Once you're checked into the testing center, you'll be taken to an assigned computer and will be offered a whiteboard (basically a laminated sheet of paper) and pen. Take it!!! Even if you don't think you'll need it, take it anyway! You never know when it will come in handy. If you're taking practice tests, then practice with the whiteboard so you can find a good groove, and for left handers out there, it might be helpful to practice ways to use it without smudging the ink. Have helpful whiteboard tips? Share them below in the comments!
Tips for making the whiteboard work for for you:
- Make sure the dry erase marker works. If you test out the marker before the timer starts, you won't spend precious minutes raising your hand and waiting for another marker. I had to go through 2 or 3 markers before finding a working one, and as someone who used their whiteboard, I appreciated that I found a working marker before things started.
- Use it to "brain dump" the top 5-7 topics you've struggled with the most. Make sure to review the topics before entering the testing center so you can remember them long enough to get into the room and write them down. Once they're on the whiteboard, you'll free up your cognitive resources and energy to work through questions vs. trying to work through questions AND struggle to recall the normal distribution or Piaget's cognitive stages.
- Add a quote or positive affirmation to your whiteboard to help you keep your head in the game when you start to get discouraged.
- Use it as an active notepad for working through questions.
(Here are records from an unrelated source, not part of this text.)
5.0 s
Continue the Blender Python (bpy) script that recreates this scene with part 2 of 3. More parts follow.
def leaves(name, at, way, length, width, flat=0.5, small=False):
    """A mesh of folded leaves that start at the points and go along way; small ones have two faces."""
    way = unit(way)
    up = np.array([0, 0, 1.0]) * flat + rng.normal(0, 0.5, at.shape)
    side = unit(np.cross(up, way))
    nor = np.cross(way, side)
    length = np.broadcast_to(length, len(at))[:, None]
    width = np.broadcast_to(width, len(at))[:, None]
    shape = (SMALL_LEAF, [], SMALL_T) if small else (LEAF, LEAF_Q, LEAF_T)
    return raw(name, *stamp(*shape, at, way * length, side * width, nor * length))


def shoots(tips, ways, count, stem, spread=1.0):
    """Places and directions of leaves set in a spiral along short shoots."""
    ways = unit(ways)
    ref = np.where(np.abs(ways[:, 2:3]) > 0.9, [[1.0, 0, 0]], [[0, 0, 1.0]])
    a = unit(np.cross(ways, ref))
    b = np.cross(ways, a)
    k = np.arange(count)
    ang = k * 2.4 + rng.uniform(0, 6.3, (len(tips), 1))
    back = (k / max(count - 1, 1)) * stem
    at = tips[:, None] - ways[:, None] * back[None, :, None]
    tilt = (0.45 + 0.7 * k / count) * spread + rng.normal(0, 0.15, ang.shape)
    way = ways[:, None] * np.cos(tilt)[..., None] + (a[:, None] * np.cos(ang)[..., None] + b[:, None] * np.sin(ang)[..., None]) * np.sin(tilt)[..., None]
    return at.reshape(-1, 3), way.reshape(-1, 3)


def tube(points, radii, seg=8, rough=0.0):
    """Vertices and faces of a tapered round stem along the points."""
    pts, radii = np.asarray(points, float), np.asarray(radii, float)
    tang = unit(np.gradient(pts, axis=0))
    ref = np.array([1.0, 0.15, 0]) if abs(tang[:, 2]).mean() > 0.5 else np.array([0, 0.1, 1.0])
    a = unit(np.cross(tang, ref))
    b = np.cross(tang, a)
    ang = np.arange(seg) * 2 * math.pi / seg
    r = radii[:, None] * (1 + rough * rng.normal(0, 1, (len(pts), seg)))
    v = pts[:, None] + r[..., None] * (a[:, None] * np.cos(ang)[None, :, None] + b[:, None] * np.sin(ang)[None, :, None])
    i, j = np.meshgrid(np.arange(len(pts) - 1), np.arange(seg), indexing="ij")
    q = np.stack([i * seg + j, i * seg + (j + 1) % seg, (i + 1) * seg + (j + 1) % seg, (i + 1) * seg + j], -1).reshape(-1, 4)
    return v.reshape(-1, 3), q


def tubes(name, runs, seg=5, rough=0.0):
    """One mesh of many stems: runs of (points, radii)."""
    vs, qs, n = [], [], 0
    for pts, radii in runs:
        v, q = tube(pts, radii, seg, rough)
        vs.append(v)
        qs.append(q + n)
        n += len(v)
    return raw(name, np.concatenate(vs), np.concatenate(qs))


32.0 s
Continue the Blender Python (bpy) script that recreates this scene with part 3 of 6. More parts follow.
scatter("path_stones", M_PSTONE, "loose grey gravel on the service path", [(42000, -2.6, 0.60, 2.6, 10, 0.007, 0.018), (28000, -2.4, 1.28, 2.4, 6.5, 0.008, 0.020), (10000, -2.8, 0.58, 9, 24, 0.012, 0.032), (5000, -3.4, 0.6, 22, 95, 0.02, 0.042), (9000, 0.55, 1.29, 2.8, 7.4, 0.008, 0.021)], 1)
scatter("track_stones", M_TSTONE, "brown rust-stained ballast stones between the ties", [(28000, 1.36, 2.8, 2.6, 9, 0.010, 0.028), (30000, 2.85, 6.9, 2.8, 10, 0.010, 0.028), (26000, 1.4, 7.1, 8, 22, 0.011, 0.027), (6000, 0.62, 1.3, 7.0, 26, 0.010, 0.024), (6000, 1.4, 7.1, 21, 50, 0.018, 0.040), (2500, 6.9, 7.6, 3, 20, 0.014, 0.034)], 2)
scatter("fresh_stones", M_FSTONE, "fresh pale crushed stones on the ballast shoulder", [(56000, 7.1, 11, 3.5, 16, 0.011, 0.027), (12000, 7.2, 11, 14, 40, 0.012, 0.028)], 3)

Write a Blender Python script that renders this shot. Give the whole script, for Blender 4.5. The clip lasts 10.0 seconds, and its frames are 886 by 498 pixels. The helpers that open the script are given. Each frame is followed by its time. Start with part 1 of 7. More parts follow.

Jot down notes, actively cross out answer options, or write down reasoning for why you're leaning toward an answer, in case you need to review it later. I found this to be very helpful. It helped me slow down and process the information instead of trying to hold it all in my head. By the end, I used both sides of the whiteboard and it looked like the nerdiest graffiti ever, but I passed, so I didn't care!
- Write down steps for breaking down questions, so you have a concrete "recipe" to refer to when you get lost in a question. It can help you stay grounded and with the question rather than swimming in a sea of information.